-- begin --

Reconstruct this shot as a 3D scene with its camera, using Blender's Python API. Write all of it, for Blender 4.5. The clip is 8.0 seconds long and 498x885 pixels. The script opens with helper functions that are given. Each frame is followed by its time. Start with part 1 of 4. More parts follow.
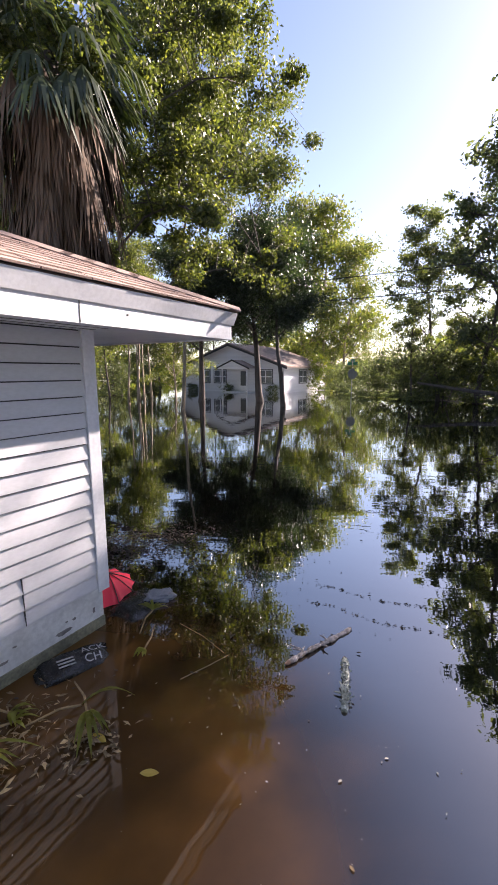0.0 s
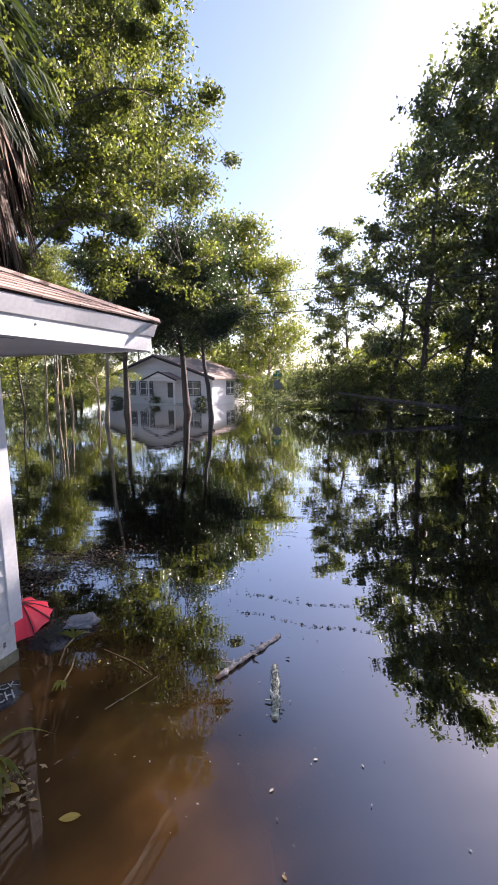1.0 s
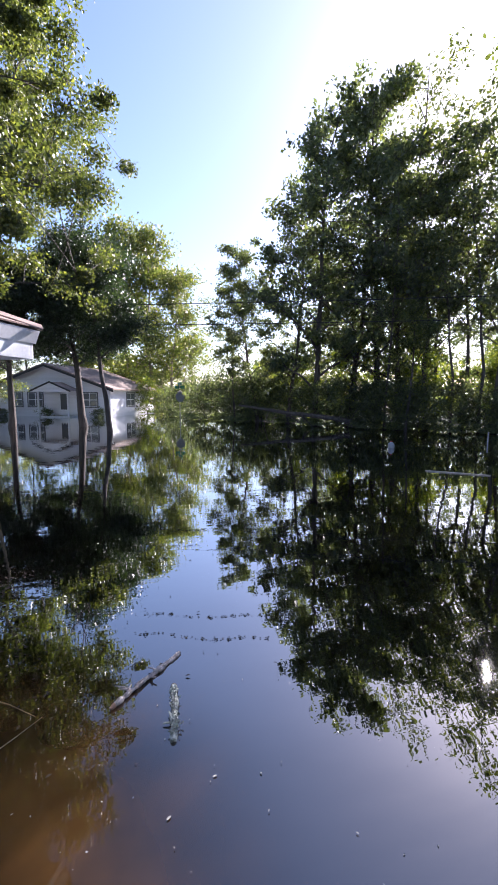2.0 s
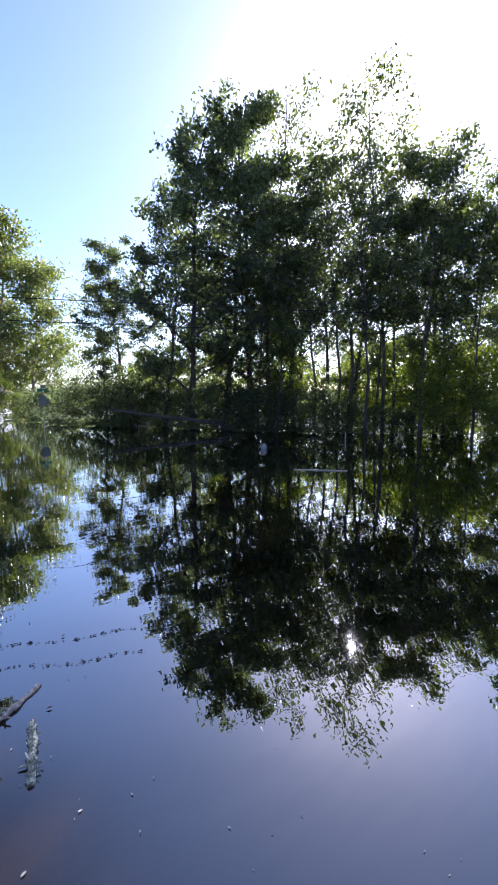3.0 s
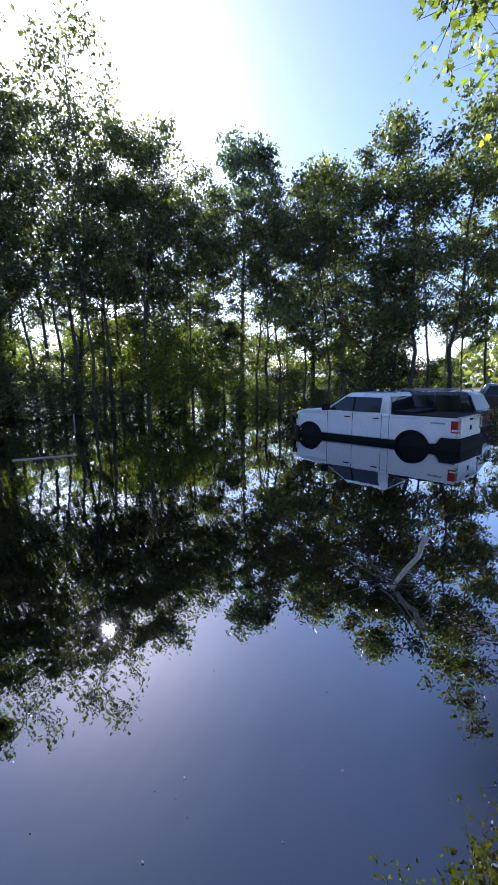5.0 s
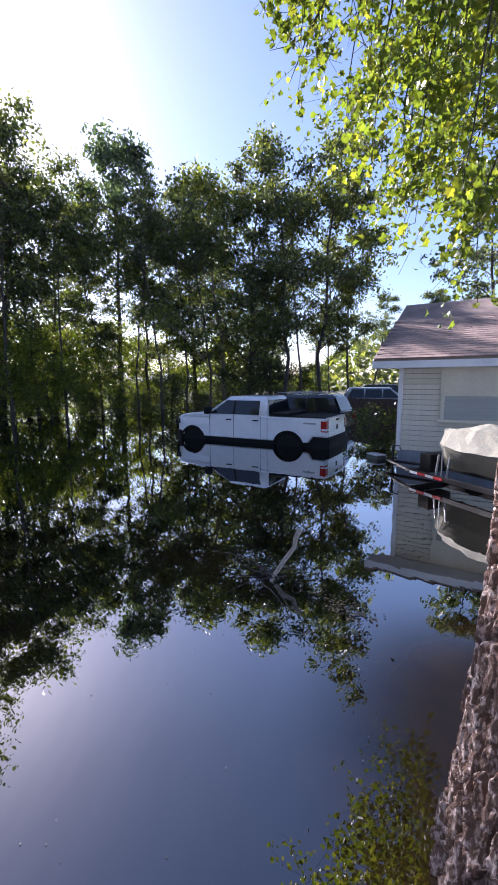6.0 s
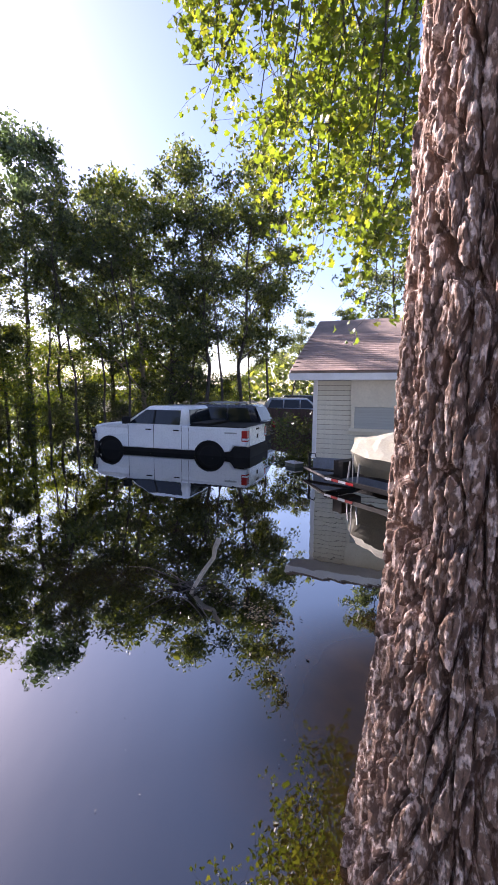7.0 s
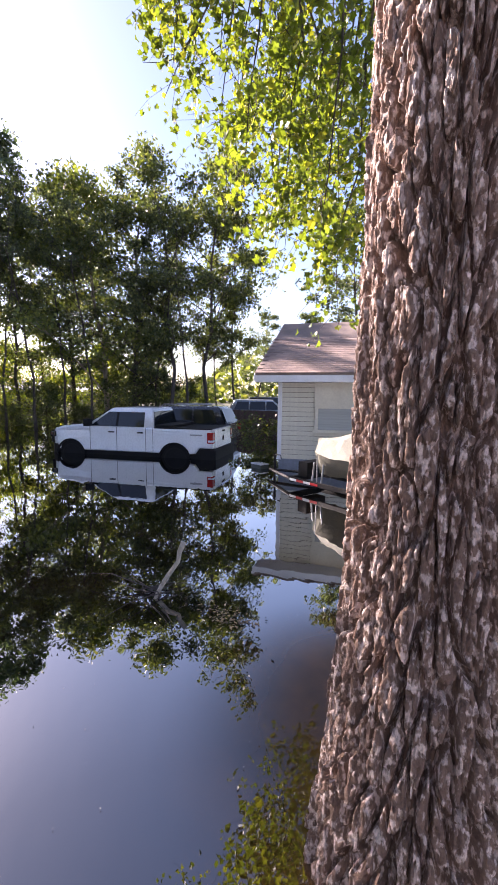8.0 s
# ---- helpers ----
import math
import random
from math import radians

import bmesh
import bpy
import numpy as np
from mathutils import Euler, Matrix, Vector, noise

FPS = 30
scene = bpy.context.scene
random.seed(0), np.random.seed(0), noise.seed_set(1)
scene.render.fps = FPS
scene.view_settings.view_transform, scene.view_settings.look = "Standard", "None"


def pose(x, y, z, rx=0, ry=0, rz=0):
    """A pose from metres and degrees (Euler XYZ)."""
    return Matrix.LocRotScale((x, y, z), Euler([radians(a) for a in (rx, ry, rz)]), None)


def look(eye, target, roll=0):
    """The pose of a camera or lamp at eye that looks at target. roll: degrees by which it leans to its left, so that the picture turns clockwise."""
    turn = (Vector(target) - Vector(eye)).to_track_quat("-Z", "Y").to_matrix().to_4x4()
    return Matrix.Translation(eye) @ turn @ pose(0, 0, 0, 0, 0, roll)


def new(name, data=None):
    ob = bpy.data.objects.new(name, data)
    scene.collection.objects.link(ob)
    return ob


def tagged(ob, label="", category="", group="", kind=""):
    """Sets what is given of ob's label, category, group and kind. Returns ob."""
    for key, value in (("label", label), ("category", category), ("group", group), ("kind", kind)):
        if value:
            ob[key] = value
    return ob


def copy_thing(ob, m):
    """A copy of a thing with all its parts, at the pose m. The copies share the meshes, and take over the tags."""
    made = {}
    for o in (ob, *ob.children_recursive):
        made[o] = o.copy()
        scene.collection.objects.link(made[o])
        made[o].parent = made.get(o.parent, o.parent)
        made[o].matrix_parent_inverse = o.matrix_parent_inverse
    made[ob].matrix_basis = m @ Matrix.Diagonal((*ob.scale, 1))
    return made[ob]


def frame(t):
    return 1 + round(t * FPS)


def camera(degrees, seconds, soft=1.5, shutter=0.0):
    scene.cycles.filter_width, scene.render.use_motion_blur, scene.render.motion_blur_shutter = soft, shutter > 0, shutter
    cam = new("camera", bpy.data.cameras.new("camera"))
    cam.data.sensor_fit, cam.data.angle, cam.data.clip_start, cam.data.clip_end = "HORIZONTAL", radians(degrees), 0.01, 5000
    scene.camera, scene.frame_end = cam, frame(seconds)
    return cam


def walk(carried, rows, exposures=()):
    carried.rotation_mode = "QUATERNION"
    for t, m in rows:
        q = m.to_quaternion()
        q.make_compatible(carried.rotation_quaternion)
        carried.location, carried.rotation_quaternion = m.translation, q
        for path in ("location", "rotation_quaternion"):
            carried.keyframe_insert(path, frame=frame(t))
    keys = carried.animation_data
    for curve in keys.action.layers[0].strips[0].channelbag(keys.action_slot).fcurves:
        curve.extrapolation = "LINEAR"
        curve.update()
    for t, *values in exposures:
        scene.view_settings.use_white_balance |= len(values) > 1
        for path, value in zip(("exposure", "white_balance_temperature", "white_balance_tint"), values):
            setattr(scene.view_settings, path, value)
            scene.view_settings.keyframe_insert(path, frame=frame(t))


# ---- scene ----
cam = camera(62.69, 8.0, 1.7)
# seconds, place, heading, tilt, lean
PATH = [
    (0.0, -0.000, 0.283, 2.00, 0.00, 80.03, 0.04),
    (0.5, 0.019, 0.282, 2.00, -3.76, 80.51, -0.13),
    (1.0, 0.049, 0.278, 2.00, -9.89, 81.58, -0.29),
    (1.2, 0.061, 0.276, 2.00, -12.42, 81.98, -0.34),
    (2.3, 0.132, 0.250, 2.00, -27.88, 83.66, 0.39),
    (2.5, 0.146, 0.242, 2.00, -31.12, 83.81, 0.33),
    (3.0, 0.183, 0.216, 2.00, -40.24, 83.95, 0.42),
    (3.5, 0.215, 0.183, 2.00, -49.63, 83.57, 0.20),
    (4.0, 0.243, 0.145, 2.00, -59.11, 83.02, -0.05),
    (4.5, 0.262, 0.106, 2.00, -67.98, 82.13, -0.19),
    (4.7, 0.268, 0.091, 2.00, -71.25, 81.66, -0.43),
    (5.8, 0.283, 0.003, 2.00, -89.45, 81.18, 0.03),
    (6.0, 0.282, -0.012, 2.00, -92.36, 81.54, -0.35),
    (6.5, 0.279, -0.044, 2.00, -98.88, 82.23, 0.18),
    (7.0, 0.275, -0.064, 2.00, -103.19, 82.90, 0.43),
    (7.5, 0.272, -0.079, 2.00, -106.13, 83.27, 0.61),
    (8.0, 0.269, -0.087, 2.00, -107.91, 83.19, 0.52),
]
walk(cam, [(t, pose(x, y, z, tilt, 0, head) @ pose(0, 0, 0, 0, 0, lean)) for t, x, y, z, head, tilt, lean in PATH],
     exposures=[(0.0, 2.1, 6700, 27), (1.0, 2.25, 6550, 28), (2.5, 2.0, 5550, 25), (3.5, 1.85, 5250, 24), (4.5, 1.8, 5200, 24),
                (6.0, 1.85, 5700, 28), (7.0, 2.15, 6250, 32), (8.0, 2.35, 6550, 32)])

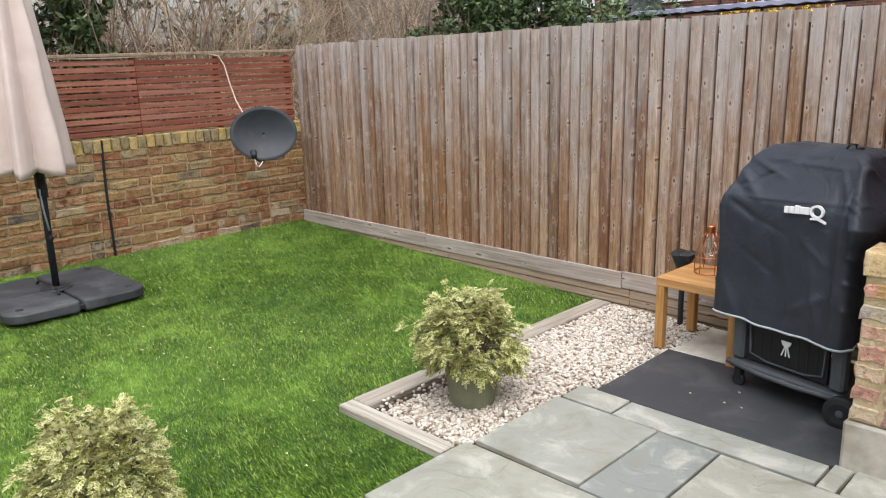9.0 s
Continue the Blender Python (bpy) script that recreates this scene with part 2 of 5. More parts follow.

-- end --

*What you need to do*:
Leave the pictures out and reproduce each record exactly as written.

*Final result*:
Reconstruct this shot as a 3D scene with its camera, using Blender's Python API. Write all of it, for Blender 4.5. The clip is 8.0 seconds long and 498x885 pixels. The script opens with helper functions that are given. Each frame is followed by its time. Start with part 1 of 4. More parts follow.
0.0 s
1.0 s
2.0 s
3.0 s
5.0 s
6.0 s
7.0 s
8.0 s
# ---- helpers ----
import math
import random
from math import radians

import bmesh
import bpy
import numpy as np
from mathutils import Euler, Matrix, Vector, noise

FPS = 30
scene = bpy.context.scene
random.seed(0), np.random.seed(0), noise.seed_set(1)
scene.render.fps = FPS
scene.view_settings.view_transform, scene.view_settings.look = "Standard", "None"


def pose(x, y, z, rx=0, ry=0, rz=0):
    """A pose from metres and degrees (Euler XYZ)."""
    return Matrix.LocRotScale((x, y, z), Euler([radians(a) for a in (rx, ry, rz)]), None)


def look(eye, target, roll=0):
    """The pose of a camera or lamp at eye that looks at target. roll: degrees by which it leans to its left, so that the picture turns clockwise."""
    turn = (Vector(target) - Vector(eye)).to_track_quat("-Z", "Y").to_matrix().to_4x4()
    return Matrix.Translation(eye) @ turn @ pose(0, 0, 0, 0, 0, roll)


def new(name, data=None):
    ob = bpy.data.objects.new(name, data)
    scene.collection.objects.link(ob)
    return ob


def tagged(ob, label="", category="", group="", kind=""):
    """Sets what is given of ob's label, category, group and kind. Returns ob."""
    for key, value in (("label", label), ("category", category), ("group", group), ("kind", kind)):
        if value:
            ob[key] = value
    return ob


def copy_thing(ob, m):
    """A copy of a thing with all its parts, at the pose m. The copies share the meshes, and take over the tags."""
    made = {}
    for o in (ob, *ob.children_recursive):
        made[o] = o.copy()
        scene.collection.objects.link(made[o])
        made[o].parent = made.get(o.parent, o.parent)
        made[o].matrix_parent_inverse = o.matrix_parent_inverse
    made[ob].matrix_basis = m @ Matrix.Diagonal((*ob.scale, 1))
    return made[ob]


def frame(t):
    return 1 + round(t * FPS)


def camera(degrees, seconds, soft=1.5, shutter=0.0):
    scene.cycles.filter_width, scene.render.use_motion_blur, scene.render.motion_blur_shutter = soft, shutter > 0, shutter
    cam = new("camera", bpy.data.cameras.new("camera"))
    cam.data.sensor_fit, cam.data.angle, cam.data.clip_start, cam.data.clip_end = "HORIZONTAL", radians(degrees), 0.01, 5000
    scene.camera, scene.frame_end = cam, frame(seconds)
    return cam


def walk(carried, rows, exposures=()):
    carried.rotation_mode = "QUATERNION"
    for t, m in rows:
        q = m.to_quaternion()
        q.make_compatible(carried.rotation_quaternion)
        carried.location, carried.rotation_quaternion = m.translation, q
        for path in ("location", "rotation_quaternion"):
            carried.keyframe_insert(path, frame=frame(t))
    keys = carried.animation_data
    for curve in keys.action.layers[0].strips[0].channelbag(keys.action_slot).fcurves:
        curve.extrapolation = "LINEAR"
        curve.update()
    for t, *values in exposures:
        scene.view_settings.use_white_balance |= len(values) > 1
        for path, value in zip(("exposure", "white_balance_temperature", "white_balance_tint"), values):
            setattr(scene.view_settings, path, value)
            scene.view_settings.keyframe_insert(path, frame=frame(t))


# ---- scene ----
cam = camera(62.69, 8.0, 1.7)
# seconds, place, heading, tilt, lean
PATH = [
    (0.0, -0.000, 0.283, 2.00, 0.00, 80.03, 0.04),
    (0.5, 0.019, 0.282, 2.00, -3.76, 80.51, -0.13),
    (1.0, 0.049, 0.278, 2.00, -9.89, 81.58, -0.29),
    (1.2, 0.061, 0.276, 2.00, -12.42, 81.98, -0.34),
    (2.3, 0.132, 0.250, 2.00, -27.88, 83.66, 0.39),
    (2.5, 0.146, 0.242, 2.00, -31.12, 83.81, 0.33),
    (3.0, 0.183, 0.216, 2.00, -40.24, 83.95, 0.42),
    (3.5, 0.215, 0.183, 2.00, -49.63, 83.57, 0.20),
    (4.0, 0.243, 0.145, 2.00, -59.11, 83.02, -0.05),
    (4.5, 0.262, 0.106, 2.00, -67.98, 82.13, -0.19),
    (4.7, 0.268, 0.091, 2.00, -71.25, 81.66, -0.43),
    (5.8, 0.283, 0.003, 2.00, -89.45, 81.18, 0.03),
    (6.0, 0.282, -0.012, 2.00, -92.36, 81.54, -0.35),
    (6.5, 0.279, -0.044, 2.00, -98.88, 82.23, 0.18),
    (7.0, 0.275, -0.064, 2.00, -103.19, 82.90, 0.43),
    (7.5, 0.272, -0.079, 2.00, -106.13, 83.27, 0.61),
    (8.0, 0.269, -0.087, 2.00, -107.91, 83.19, 0.52),
]
walk(cam, [(t, pose(x, y, z, tilt, 0, head) @ pose(0, 0, 0, 0, 0, lean)) for t, x, y, z, head, tilt, lean in PATH],
     exposures=[(0.0, 2.1, 6700, 27), (1.0, 2.25, 6550, 28), (2.5, 2.0, 5550, 25), (3.5, 1.85, 5250, 24), (4.5, 1.8, 5200, 24),
                (6.0, 1.85, 5700, 28), (7.0, 2.15, 6250, 32), (8.0, 2.35, 6550, 32)])

9.0 s
Continue the Blender Python (bpy) script that recreates this scene with part 2 of 5. More parts follow.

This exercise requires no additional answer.